EXERCISE GOAL — Produce a word-for-word copy of the listing below without its pictures.

DATA SHOWN —

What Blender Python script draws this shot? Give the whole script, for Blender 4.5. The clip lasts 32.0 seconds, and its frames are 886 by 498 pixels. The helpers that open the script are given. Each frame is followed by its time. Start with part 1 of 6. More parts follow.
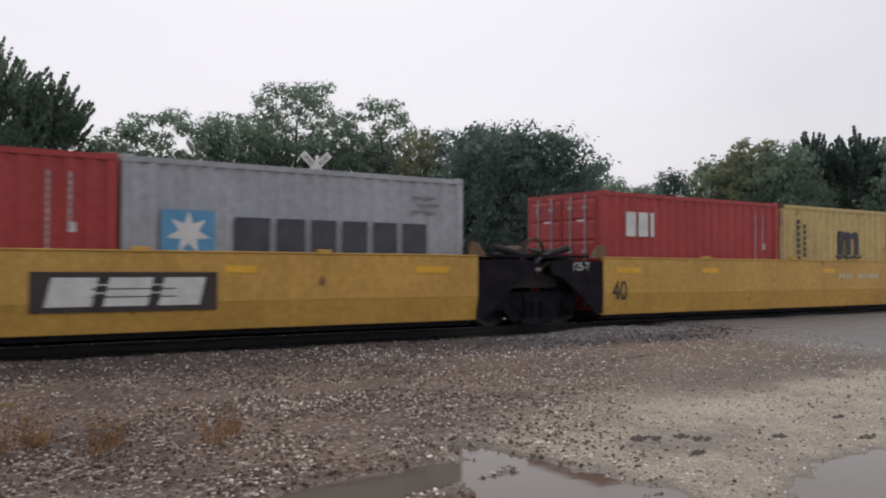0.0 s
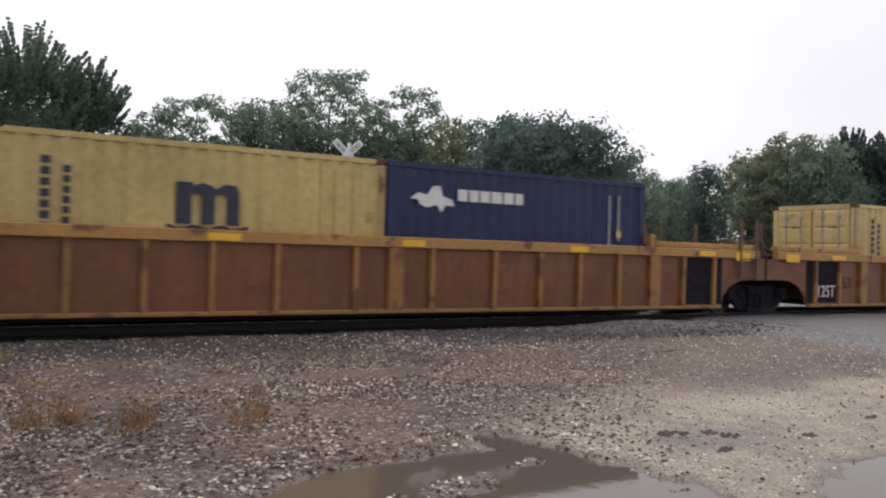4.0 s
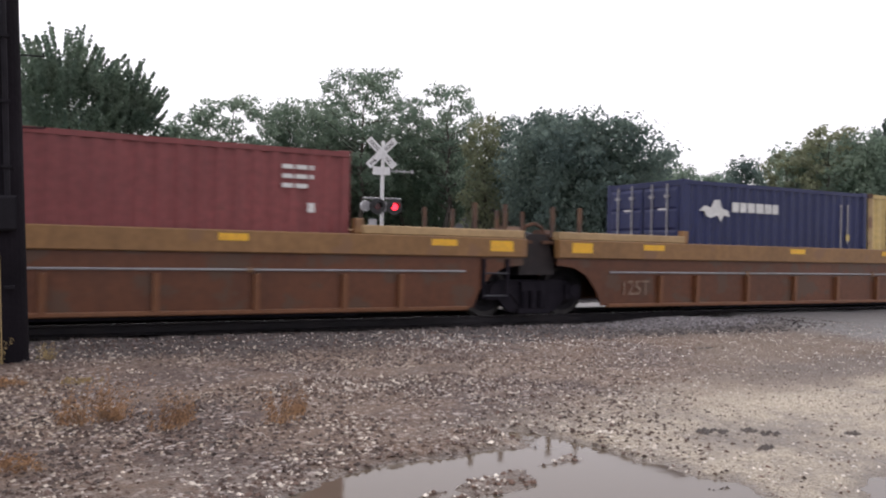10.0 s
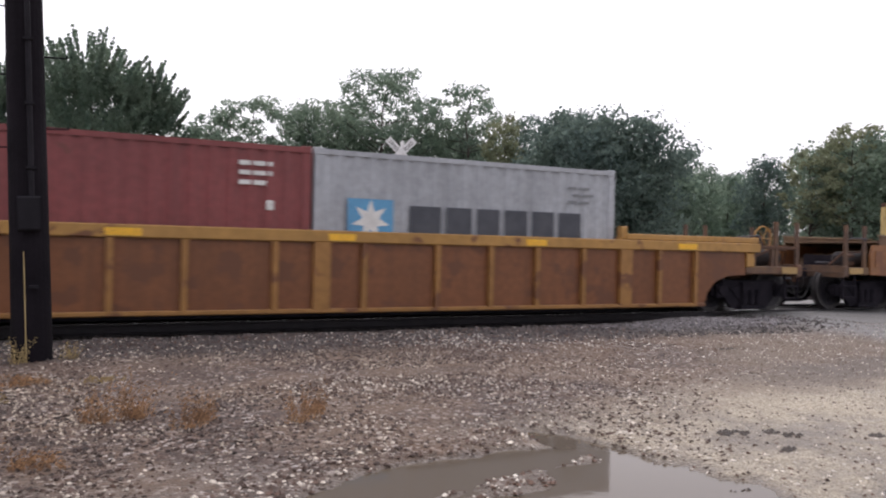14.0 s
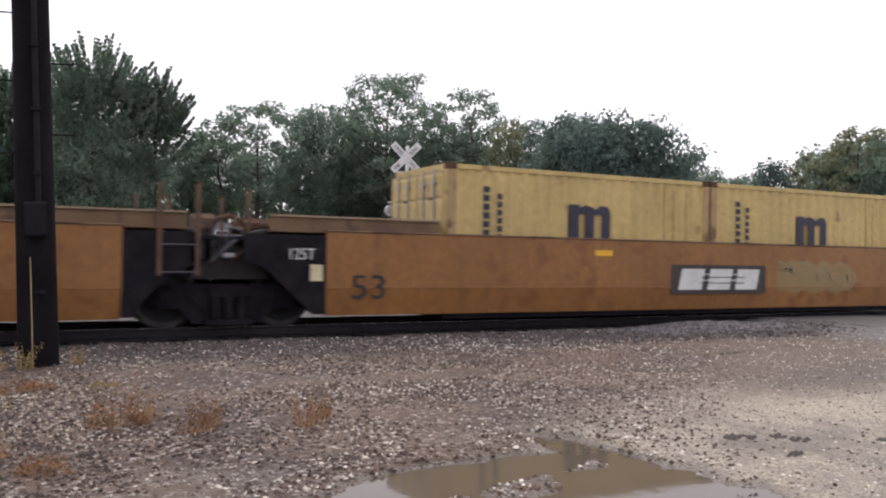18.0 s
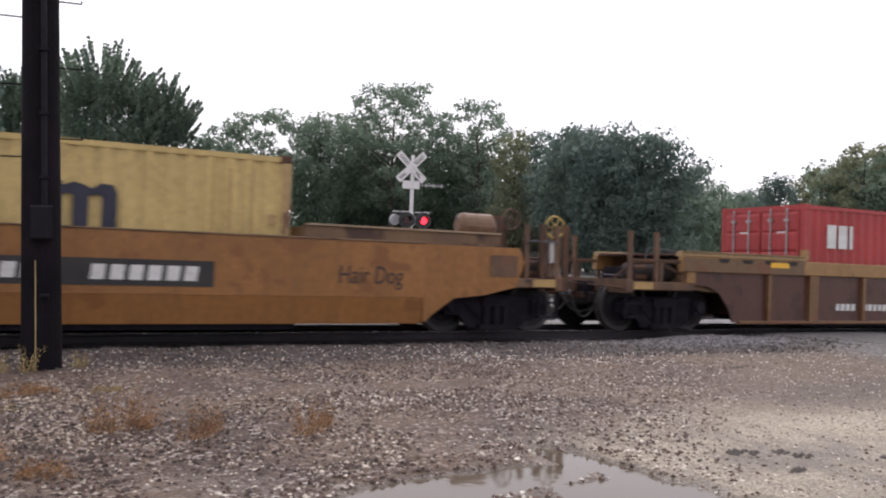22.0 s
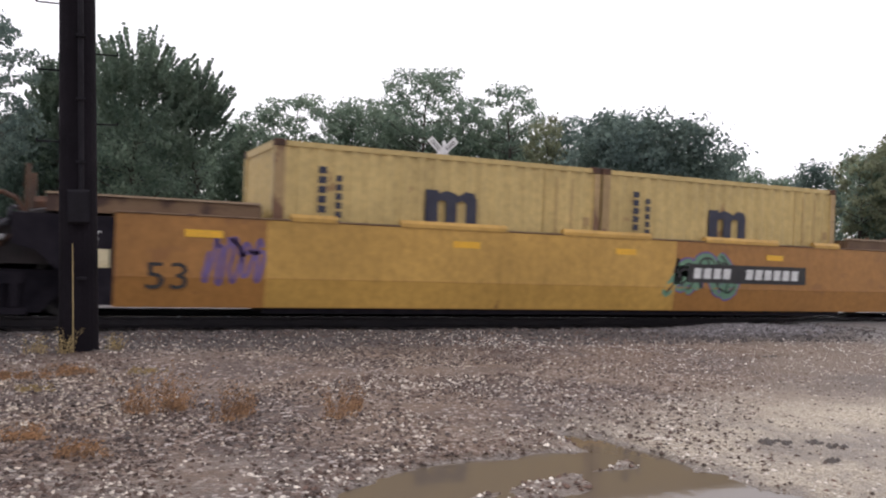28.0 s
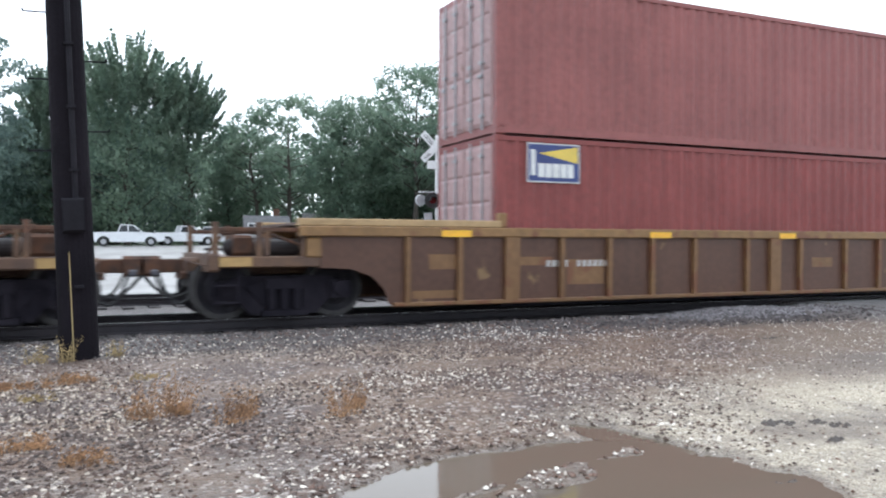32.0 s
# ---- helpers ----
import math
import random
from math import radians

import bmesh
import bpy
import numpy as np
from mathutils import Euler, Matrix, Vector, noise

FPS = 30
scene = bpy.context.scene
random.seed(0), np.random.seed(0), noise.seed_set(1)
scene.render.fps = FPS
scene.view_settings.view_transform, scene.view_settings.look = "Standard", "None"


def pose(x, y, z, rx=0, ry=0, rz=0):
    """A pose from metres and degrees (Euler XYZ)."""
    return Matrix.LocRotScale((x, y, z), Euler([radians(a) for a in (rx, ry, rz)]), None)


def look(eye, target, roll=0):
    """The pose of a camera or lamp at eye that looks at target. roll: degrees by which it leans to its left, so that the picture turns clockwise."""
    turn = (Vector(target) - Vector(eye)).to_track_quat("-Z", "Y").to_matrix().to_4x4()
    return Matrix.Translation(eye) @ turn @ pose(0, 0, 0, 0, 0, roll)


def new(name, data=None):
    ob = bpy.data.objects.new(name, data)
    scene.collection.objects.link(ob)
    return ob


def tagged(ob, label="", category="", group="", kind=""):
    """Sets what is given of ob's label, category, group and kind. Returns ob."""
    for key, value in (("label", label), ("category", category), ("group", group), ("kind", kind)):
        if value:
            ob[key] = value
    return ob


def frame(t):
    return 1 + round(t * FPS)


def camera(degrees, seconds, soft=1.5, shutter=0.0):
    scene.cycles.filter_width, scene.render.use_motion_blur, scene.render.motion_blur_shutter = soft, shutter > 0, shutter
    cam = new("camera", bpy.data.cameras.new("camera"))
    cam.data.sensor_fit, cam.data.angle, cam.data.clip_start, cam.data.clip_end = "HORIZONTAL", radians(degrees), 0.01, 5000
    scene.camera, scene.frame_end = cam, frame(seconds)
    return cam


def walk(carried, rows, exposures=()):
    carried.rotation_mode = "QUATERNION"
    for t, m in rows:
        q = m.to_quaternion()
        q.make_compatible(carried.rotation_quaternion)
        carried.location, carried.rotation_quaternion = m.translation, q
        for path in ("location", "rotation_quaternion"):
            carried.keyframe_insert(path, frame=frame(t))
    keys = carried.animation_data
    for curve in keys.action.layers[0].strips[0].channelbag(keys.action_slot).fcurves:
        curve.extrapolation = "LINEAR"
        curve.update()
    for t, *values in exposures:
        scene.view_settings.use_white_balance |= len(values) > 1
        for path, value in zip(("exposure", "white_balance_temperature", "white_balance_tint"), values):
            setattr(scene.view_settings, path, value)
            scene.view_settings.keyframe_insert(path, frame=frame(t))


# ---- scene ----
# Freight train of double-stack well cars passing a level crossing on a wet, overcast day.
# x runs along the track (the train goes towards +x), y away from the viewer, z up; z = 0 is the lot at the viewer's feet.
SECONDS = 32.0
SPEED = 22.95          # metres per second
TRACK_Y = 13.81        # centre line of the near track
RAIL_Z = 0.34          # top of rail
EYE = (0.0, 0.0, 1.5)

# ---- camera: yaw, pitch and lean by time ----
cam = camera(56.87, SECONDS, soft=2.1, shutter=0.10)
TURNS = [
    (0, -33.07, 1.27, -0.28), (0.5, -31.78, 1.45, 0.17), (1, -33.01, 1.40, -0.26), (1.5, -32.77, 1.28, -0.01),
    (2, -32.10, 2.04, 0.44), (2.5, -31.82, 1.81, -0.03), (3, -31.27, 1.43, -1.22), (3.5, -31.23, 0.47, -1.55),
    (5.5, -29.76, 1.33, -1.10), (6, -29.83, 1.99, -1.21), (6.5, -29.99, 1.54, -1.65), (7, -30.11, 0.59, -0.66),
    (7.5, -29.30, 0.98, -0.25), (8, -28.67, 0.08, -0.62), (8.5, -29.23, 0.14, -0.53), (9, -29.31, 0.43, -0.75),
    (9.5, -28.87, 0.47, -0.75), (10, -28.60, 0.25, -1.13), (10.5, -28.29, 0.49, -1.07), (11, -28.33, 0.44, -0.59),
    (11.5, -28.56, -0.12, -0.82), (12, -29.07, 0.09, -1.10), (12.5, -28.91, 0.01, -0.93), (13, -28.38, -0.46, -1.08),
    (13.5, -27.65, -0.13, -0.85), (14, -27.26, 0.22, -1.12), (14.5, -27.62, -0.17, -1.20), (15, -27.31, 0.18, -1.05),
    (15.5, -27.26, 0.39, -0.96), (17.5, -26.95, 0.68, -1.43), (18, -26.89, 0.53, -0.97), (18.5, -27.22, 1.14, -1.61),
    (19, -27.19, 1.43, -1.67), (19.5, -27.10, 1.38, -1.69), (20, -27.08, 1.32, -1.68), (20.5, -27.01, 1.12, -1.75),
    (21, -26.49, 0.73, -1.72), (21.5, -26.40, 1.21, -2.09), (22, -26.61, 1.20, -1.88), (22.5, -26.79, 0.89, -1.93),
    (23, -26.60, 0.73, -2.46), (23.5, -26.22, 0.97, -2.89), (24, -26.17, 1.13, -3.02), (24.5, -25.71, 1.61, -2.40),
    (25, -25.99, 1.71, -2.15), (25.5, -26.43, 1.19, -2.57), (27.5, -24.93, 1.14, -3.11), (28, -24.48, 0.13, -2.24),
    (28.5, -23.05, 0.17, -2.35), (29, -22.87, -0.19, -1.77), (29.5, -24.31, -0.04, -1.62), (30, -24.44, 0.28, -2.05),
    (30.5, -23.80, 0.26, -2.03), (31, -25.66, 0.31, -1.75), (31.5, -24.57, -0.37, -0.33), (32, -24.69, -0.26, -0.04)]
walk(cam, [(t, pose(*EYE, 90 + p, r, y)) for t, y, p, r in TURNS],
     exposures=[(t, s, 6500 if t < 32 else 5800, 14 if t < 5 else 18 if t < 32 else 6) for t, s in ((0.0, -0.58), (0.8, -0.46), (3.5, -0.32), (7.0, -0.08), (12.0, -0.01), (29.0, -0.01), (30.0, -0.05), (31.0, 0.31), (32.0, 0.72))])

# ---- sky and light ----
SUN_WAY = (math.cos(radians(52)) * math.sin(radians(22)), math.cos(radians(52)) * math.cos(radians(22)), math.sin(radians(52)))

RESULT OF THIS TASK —
What Blender Python script draws this shot? Give the whole script, for Blender 4.5. The clip lasts 32.0 seconds, and its frames are 886 by 498 pixels. The helpers that open the script are given. Each frame is followed by its time. Start with part 1 of 6. More parts follow.
0.0 s
4.0 s
10.0 s
14.0 s
18.0 s
22.0 s
28.0 s
32.0 s
# ---- helpers ----
import math
import random
from math import radians

import bmesh
import bpy
import numpy as np
from mathutils import Euler, Matrix, Vector, noise

FPS = 30
scene = bpy.context.scene
random.seed(0), np.random.seed(0), noise.seed_set(1)
scene.render.fps = FPS
scene.view_settings.view_transform, scene.view_settings.look = "Standard", "None"


def pose(x, y, z, rx=0, ry=0, rz=0):
    """A pose from metres and degrees (Euler XYZ)."""
    return Matrix.LocRotScale((x, y, z), Euler([radians(a) for a in (rx, ry, rz)]), None)


def look(eye, target, roll=0):
    """The pose of a camera or lamp at eye that looks at target. roll: degrees by which it leans to its left, so that the picture turns clockwise."""
    turn = (Vector(target) - Vector(eye)).to_track_quat("-Z", "Y").to_matrix().to_4x4()
    return Matrix.Translation(eye) @ turn @ pose(0, 0, 0, 0, 0, roll)


def new(name, data=None):
    ob = bpy.data.objects.new(name, data)
    scene.collection.objects.link(ob)
    return ob


def tagged(ob, label="", category="", group="", kind=""):
    """Sets what is given of ob's label, category, group and kind. Returns ob."""
    for key, value in (("label", label), ("category", category), ("group", group), ("kind", kind)):
        if value:
            ob[key] = value
    return ob


def frame(t):
    return 1 + round(t * FPS)


def camera(degrees, seconds, soft=1.5, shutter=0.0):
    scene.cycles.filter_width, scene.render.use_motion_blur, scene.render.motion_blur_shutter = soft, shutter > 0, shutter
    cam = new("camera", bpy.data.cameras.new("camera"))
    cam.data.sensor_fit, cam.data.angle, cam.data.clip_start, cam.data.clip_end = "HORIZONTAL", radians(degrees), 0.01, 5000
    scene.camera, scene.frame_end = cam, frame(seconds)
    return cam


def walk(carried, rows, exposures=()):
    carried.rotation_mode = "QUATERNION"
    for t, m in rows:
        q = m.to_quaternion()
        q.make_compatible(carried.rotation_quaternion)
        carried.location, carried.rotation_quaternion = m.translation, q
        for path in ("location", "rotation_quaternion"):
            carried.keyframe_insert(path, frame=frame(t))
    keys = carried.animation_data
    for curve in keys.action.layers[0].strips[0].channelbag(keys.action_slot).fcurves:
        curve.extrapolation = "LINEAR"
        curve.update()
    for t, *values in exposures:
        scene.view_settings.use_white_balance |= len(values) > 1
        for path, value in zip(("exposure", "white_balance_temperature", "white_balance_tint"), values):
            setattr(scene.view_settings, path, value)
            scene.view_settings.keyframe_insert(path, frame=frame(t))


# ---- scene ----
# Freight train of double-stack well cars passing a level crossing on a wet, overcast day.
# x runs along the track (the train goes towards +x), y away from the viewer, z up; z = 0 is the lot at the viewer's feet.
SECONDS = 32.0
SPEED = 22.95          # metres per second
TRACK_Y = 13.81        # centre line of the near track
RAIL_Z = 0.34          # top of rail
EYE = (0.0, 0.0, 1.5)

# ---- camera: yaw, pitch and lean by time ----
cam = camera(56.87, SECONDS, soft=2.1, shutter=0.10)
TURNS = [
    (0, -33.07, 1.27, -0.28), (0.5, -31.78, 1.45, 0.17), (1, -33.01, 1.40, -0.26), (1.5, -32.77, 1.28, -0.01),
    (2, -32.10, 2.04, 0.44), (2.5, -31.82, 1.81, -0.03), (3, -31.27, 1.43, -1.22), (3.5, -31.23, 0.47, -1.55),
    (5.5, -29.76, 1.33, -1.10), (6, -29.83, 1.99, -1.21), (6.5, -29.99, 1.54, -1.65), (7, -30.11, 0.59, -0.66),
    (7.5, -29.30, 0.98, -0.25), (8, -28.67, 0.08, -0.62), (8.5, -29.23, 0.14, -0.53), (9, -29.31, 0.43, -0.75),
    (9.5, -28.87, 0.47, -0.75), (10, -28.60, 0.25, -1.13), (10.5, -28.29, 0.49, -1.07), (11, -28.33, 0.44, -0.59),
    (11.5, -28.56, -0.12, -0.82), (12, -29.07, 0.09, -1.10), (12.5, -28.91, 0.01, -0.93), (13, -28.38, -0.46, -1.08),
    (13.5, -27.65, -0.13, -0.85), (14, -27.26, 0.22, -1.12), (14.5, -27.62, -0.17, -1.20), (15, -27.31, 0.18, -1.05),
    (15.5, -27.26, 0.39, -0.96), (17.5, -26.95, 0.68, -1.43), (18, -26.89, 0.53, -0.97), (18.5, -27.22, 1.14, -1.61),
    (19, -27.19, 1.43, -1.67), (19.5, -27.10, 1.38, -1.69), (20, -27.08, 1.32, -1.68), (20.5, -27.01, 1.12, -1.75),
    (21, -26.49, 0.73, -1.72), (21.5, -26.40, 1.21, -2.09), (22, -26.61, 1.20, -1.88), (22.5, -26.79, 0.89, -1.93),
    (23, -26.60, 0.73, -2.46), (23.5, -26.22, 0.97, -2.89), (24, -26.17, 1.13, -3.02), (24.5, -25.71, 1.61, -2.40),
    (25, -25.99, 1.71, -2.15), (25.5, -26.43, 1.19, -2.57), (27.5, -24.93, 1.14, -3.11), (28, -24.48, 0.13, -2.24),
    (28.5, -23.05, 0.17, -2.35), (29, -22.87, -0.19, -1.77), (29.5, -24.31, -0.04, -1.62), (30, -24.44, 0.28, -2.05),
    (30.5, -23.80, 0.26, -2.03), (31, -25.66, 0.31, -1.75), (31.5, -24.57, -0.37, -0.33), (32, -24.69, -0.26, -0.04)]
walk(cam, [(t, pose(*EYE, 90 + p, r, y)) for t, y, p, r in TURNS],
     exposures=[(t, s, 6500 if t < 32 else 5800, 14 if t < 5 else 18 if t < 32 else 6) for t, s in ((0.0, -0.58), (0.8, -0.46), (3.5, -0.32), (7.0, -0.08), (12.0, -0.01), (29.0, -0.01), (30.0, -0.05), (31.0, 0.31), (32.0, 0.72))])

# ---- sky and light ----
SUN_WAY = (math.cos(radians(52)) * math.sin(radians(22)), math.cos(radians(52)) * math.cos(radians(22)), math.sin(radians(52)))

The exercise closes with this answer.